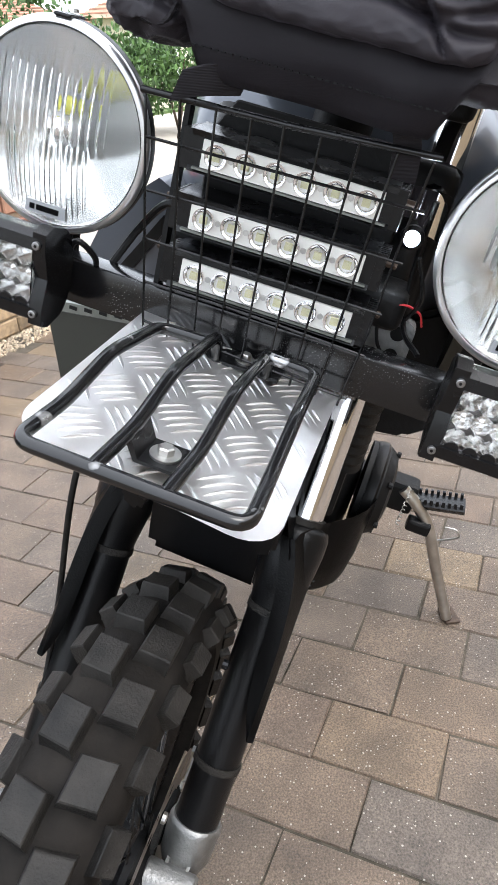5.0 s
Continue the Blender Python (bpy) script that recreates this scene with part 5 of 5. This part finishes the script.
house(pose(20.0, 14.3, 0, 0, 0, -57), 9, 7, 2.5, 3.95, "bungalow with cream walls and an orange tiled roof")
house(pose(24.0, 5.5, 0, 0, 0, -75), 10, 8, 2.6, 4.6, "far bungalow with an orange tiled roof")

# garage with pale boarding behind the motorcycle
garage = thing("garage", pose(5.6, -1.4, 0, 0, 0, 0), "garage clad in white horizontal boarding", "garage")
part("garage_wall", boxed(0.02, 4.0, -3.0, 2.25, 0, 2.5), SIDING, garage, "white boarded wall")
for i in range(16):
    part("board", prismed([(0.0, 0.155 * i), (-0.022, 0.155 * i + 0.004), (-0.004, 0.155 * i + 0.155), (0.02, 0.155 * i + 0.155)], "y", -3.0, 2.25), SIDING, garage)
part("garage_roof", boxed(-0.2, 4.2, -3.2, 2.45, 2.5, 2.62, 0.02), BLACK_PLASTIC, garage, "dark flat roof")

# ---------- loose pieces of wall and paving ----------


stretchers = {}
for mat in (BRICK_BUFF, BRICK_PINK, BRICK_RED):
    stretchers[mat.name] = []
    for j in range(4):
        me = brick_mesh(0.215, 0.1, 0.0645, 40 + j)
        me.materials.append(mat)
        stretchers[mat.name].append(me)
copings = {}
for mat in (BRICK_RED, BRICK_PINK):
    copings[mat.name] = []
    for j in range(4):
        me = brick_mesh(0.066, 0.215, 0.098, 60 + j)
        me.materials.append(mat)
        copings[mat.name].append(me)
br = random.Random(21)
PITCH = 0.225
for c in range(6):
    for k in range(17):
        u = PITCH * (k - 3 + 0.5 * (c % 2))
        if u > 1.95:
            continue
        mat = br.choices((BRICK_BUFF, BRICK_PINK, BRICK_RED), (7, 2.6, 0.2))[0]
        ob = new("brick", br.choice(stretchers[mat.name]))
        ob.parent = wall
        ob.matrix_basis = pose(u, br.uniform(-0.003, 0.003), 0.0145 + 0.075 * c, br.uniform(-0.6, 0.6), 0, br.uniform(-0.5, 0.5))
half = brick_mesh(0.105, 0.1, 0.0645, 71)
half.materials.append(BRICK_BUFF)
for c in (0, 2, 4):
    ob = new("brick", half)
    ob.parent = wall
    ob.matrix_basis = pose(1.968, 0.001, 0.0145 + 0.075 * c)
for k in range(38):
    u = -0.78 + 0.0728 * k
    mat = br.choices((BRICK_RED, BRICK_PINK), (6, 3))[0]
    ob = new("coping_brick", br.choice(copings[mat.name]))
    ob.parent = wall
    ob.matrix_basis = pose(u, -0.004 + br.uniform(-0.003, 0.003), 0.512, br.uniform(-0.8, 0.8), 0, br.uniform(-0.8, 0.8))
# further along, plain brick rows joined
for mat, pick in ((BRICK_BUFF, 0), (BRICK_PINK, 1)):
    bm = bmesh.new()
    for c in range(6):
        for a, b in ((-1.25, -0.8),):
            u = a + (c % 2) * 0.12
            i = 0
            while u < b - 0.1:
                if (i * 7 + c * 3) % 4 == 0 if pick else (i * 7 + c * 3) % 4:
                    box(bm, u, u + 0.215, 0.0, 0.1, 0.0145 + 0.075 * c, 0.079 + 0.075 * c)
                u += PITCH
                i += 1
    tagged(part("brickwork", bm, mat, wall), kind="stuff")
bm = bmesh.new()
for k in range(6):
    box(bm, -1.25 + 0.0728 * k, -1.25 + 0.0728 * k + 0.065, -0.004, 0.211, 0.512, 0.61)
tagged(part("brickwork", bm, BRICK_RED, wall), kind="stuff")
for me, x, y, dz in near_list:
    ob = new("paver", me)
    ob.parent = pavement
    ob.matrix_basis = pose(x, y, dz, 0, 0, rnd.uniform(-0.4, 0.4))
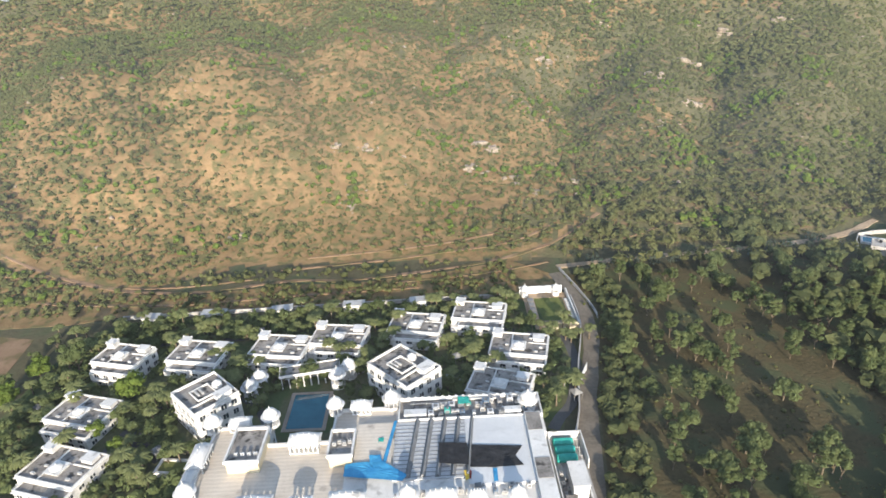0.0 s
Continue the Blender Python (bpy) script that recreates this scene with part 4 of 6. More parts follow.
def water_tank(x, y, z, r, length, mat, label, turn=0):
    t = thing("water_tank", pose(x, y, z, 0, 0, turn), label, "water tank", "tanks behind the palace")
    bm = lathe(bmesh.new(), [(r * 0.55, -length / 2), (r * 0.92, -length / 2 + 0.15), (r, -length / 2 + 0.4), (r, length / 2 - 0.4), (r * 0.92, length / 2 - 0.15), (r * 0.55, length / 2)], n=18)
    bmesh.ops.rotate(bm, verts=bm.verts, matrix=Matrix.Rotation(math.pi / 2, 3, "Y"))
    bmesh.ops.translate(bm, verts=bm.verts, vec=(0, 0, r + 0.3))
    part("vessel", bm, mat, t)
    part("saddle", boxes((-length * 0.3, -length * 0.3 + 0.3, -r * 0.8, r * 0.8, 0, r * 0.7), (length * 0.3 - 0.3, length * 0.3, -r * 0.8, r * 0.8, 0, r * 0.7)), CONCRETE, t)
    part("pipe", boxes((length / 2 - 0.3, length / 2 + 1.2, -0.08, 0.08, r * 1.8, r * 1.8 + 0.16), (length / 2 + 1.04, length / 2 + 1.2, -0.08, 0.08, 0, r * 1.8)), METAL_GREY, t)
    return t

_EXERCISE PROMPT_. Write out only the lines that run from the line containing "finishes the script." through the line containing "bungalow with an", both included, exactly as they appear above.

_RESULT_.
Continue the Blender Python (bpy) script that recreates this scene with part 5 of 5. This part finishes the script.
house(pose(20.0, 14.3, 0, 0, 0, -57), 9, 7, 2.5, 3.95, "bungalow with cream walls and an orange tiled roof")
house(pose(24.0, 5.5, 0, 0, 0, -75), 10, 8, 2.6, 4.6, "far bungalow with an orange tiled roof")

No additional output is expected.